But a “fusion of everything” approach is making a comeback in cooking and this time it’s being done plus sensitivity, minus the kitchen sink. In particular, fusions of Asian and Latin American cuisine are becoming increasingly popular.
The last few years have seen a large amount of US trends make their way across the pond to our fair shores – think excessive Burgers á la Five Guys and gourmet barbeque shacks – and one of these we could be seeing a sharp increase of in the next year is Korean and Mexican fusion.
"Korexican"
You may have already heard of the Korean taco: spicy, palate-cleansing kimchi encased in a crunchy Mexican shell.
Pioneered by street food trucks in New York and Los Angeles, the American public has gone mad for the dish and similar offerings such as bulgogi burritos, kimchi fries and KFC: Korean fried chicken.
“Korexican” cuisine is slowly but surely creeping onto the streets of London thanks to the likes of travelling eatery Kimchinary and fellow fusion purveyors Kome, currently resident caterers at Shoreditch bar the Dead Dolls Club.
"The chilli sauce used in Korean food is similar to Mexican and the barbecuing techniques are also similar so they do work well together," says Simon Stenning, executive director at Allegra Foodservice.
"Although, the fusion is more to do with the jarring of cultures than with jarring of ingredients. What we have is Korean food almost jumping onto the burrito wagon and just using the tortilla as a carrier for Korean foods."

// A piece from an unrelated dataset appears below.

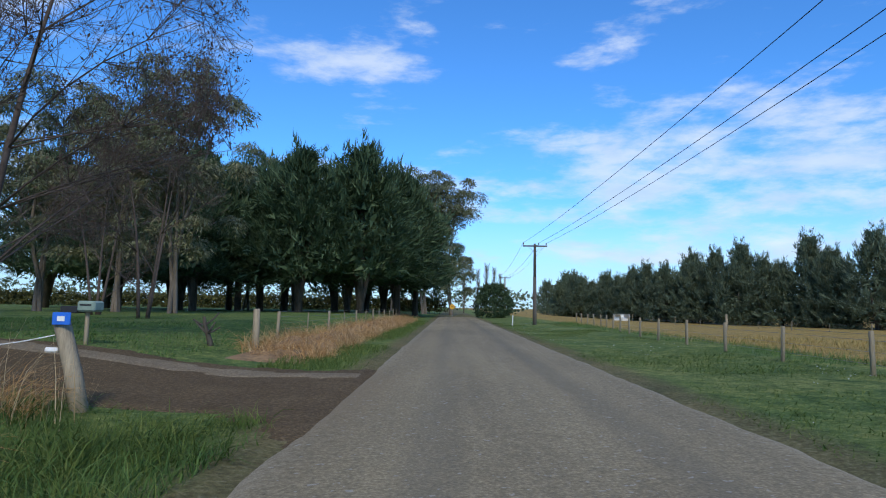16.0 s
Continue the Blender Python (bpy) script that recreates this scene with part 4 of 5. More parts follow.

“It brings together two exceedingly popular and delicious cuisines,” adds Jack Davidson, owner of Kome. “Korean flavours like Kimchi go brilliantly with Mexican dishes – it’s got a lovely spicy and acidic taste.”
Other fusions
But it’s not just Korea and Mexico that are seeing their cuisines fused in this way.
The menu at Chino Latino Restaurant & Bar, in Vauxhall, London, combines Japanese and Asian mainland cuisine with classic Latin American food, featuring dishes such as oven roasted Chinese cabbage steak with oriental dressing, lobster and king crab gratinated with yuzu and chilli garlic hollandaise and English sirloin steak on hot rocks with soya, mirin and garlic.
And at Soho’s Koya Bar, intrepid diners can order a breakfast udon soup that integrates elements of a full English. The Japanese classic noodle broth is topped with a poached egg and rashers of bacon.